Apostamos dessa maneira a forjar uma vanguarda operária com a qual possamos formar um grande partido revolucionário dos trabalhadores; esta será a úncia forma de dar uma saída revolucionária ao processo aberto. É uma enorme aposta estratégica a que nos propomos os revolucionários na Bolivia, e é por isto que a IV Conferência da FT-CI discutiu dar grande importância e colocar parte de sua dedicação e recursos para apoiar a LOR-CI neste desafio.

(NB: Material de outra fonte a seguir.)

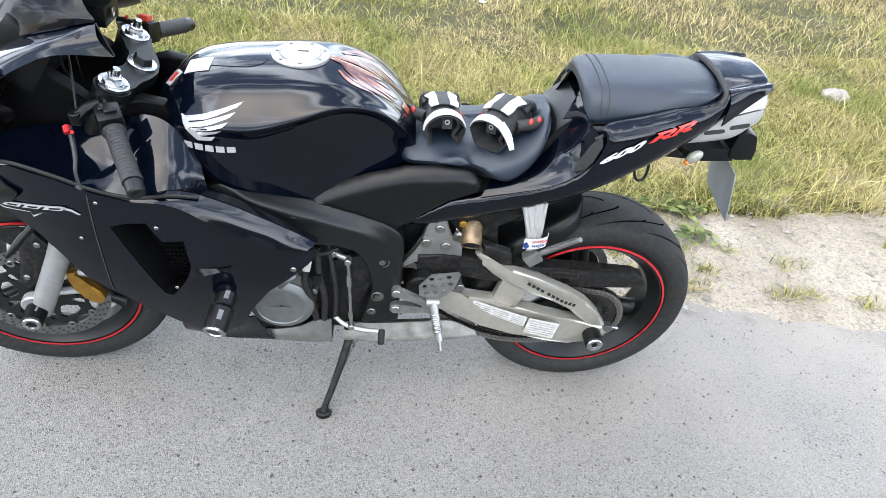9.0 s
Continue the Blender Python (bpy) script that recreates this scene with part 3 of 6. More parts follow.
def disc(parent, c, y, r0, r1, m, arms, carrier_r, label):
    cc = c + Vector((0, y, 0))
    bm = bmesh.new()
    lathe(bm, cc, (0, 1, 0), [(-0.0025, r0), (0.0025, r0), (0.0025, r1), (-0.0025, r1)], 72)
    part("brake_disc", turned(bm, m), disc_mat, parent, label)
    bm = bmesh.new()
    s = -1 if y < 0 else 1
    for row in range(3):
        for k in range(36):
            a = 2 * math.pi * (k + row * 0.33) / 36
            r = r0 + (r1 - r0) * (0.22 + 0.28 * row)
            p = cc + Vector((math.cos(a) * r, s * 0.0022, math.sin(a) * r))
            cyl(bm, p, p + Vector((0, s * 0.0007, 0)), 0.0041, seg=8)
    tagged(part("drilling", turned(bm, m), hole_mat, parent), kind="stuff")
    bm = bmesh.new()
    if arms:
        # open star: lobes at the bobbins, a large and a small window between them
        star, holes = [], []
        for k in range(arms):
            for da, r in ((-0.13, carrier_r - 0.007), (-0.06, carrier_r + 0.004), (0.06, carrier_r + 0.004), (0.13, carrier_r - 0.007), (0.31, carrier_r - 0.016)):
                t = 2 * math.pi * k / arms + da
                star.append((cc.x + math.cos(t) * r, cc.z + math.sin(t) * r))
        for k in range(arms // 2):
            mid = 2 * math.pi * (2 * k + 0.5) / arms
            for c_, half, ra, rb in ((mid, 0.40, 0.052, carrier_r - 0.026), (mid + 2 * math.pi / arms, 0.13, 0.062, carrier_r - 0.026)):
                ring = [(ra + 0.006, -half * 0.55), (ra, 0.0), (ra + 0.006, half * 0.55), (rb - 0.010, half), (rb, half * 0.7), (rb + 0.002, 0.0), (rb, -half * 0.7), (rb - 0.010, -half)]
                holes.append([(cc.x + math.cos(c_ + t) * r, cc.z + math.sin(c_ + t) * r) for r, t in ring])
        sheet(bm, star, lambda x, z: abs(cc.y) + 0.003, 0.006, 0.016, holes, s)
    else:
        lathe(bm, cc, (0, 1, 0), [(-0.003, 0.024), (0.003, 0.024), (0.003, carrier_r), (-0.003, carrier_r)], 48)
    part("disc_carrier", turned(bm, m), frame_mat, parent, "", 30)
    for k in range(arms):
        a = 2 * math.pi * k / arms
        q = cc + Vector((math.cos(a), 0, math.sin(a))) * (r0 - 0.004)
        bm = bmesh.new()
        lathe(bm, q, (0, s, 0), [(-0.004, 0.0045), (0.005, 0.0045), (0.0056, 0.0055), (0.0056, 0.0095), (0.004, 0.0105), (-0.004, 0.0105)], 16)
        part("disc_bobbin", turned(bm, m), steel, parent)


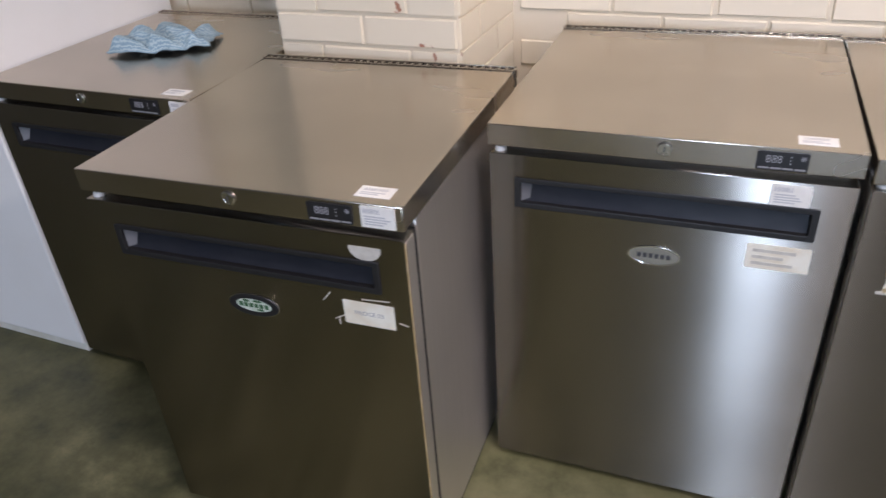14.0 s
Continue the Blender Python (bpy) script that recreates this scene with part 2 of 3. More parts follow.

– Quais são as tarefas por diante?
Elio: Em primeiro lugar desenvolver com todas as nossas forças este processo de reorganização operária, ajudando a formar novos sindicatos combativos que em perspectiva sejam classistas. Estão dadas as condições para colocar em pé um novo movimento operário desde as bases que dem nova vida ás organizações históricas dos trabalhadores. Mas nós sabemos que a pesar do desvio que significa o governo do Evo Morales continuamos transitando uma etapar revolucionária. A reação da direita busca ganhar força para enfrentar aos trabalhadores e camponeses. O governo do MAS busca conciliar com a direita, ao mesmo tempo que tenta conter as massas mediante algumas concessões e promessas. É difícil que conquistem este objetivo com viu-se nos enfrentamentes ocorridos em Cochabamba e em Huauni. Antes ou depois os trabalhadores deveremos poder dar uma saída própria, verdadeiramente revolucionária e socialista para o conjunto dos explorados e oprimidos da Bolvia. É necessária uma aliança operária e camponesa que termine com a Bolivia capitalista, única forma de conquistar todas as nossas reivindicações. Isto não será feito pelo MAS e é por isso que os trabalhadores temos que conseguir não somente uma forte organização sindical, mas também é preciso que se forme uma organização política operária que tenha objetivos revolucionários. Já em outros momentos da história de nosso país, os trotskistas bolivianos conseguiram que uma parte da vanguarda operária tomara com próprio um programa revolucionário que dava uma resposta operária para terminar com o domínio dos capitalistas. Foi no ano 1946 e as chamadas “Teses de Pulacayo”, escritas pelos trotskistas onde se colocava a luta pelo poder operário e o socialismo, foram adotadas pelos mineiros e logo pela própria COB. Nós agora queremos ser parte deste processo de reorganização e recomposição operária com o objetivo de colaborar para que nossa classe possa avançar num caminho político revolucionário, não somente sindical.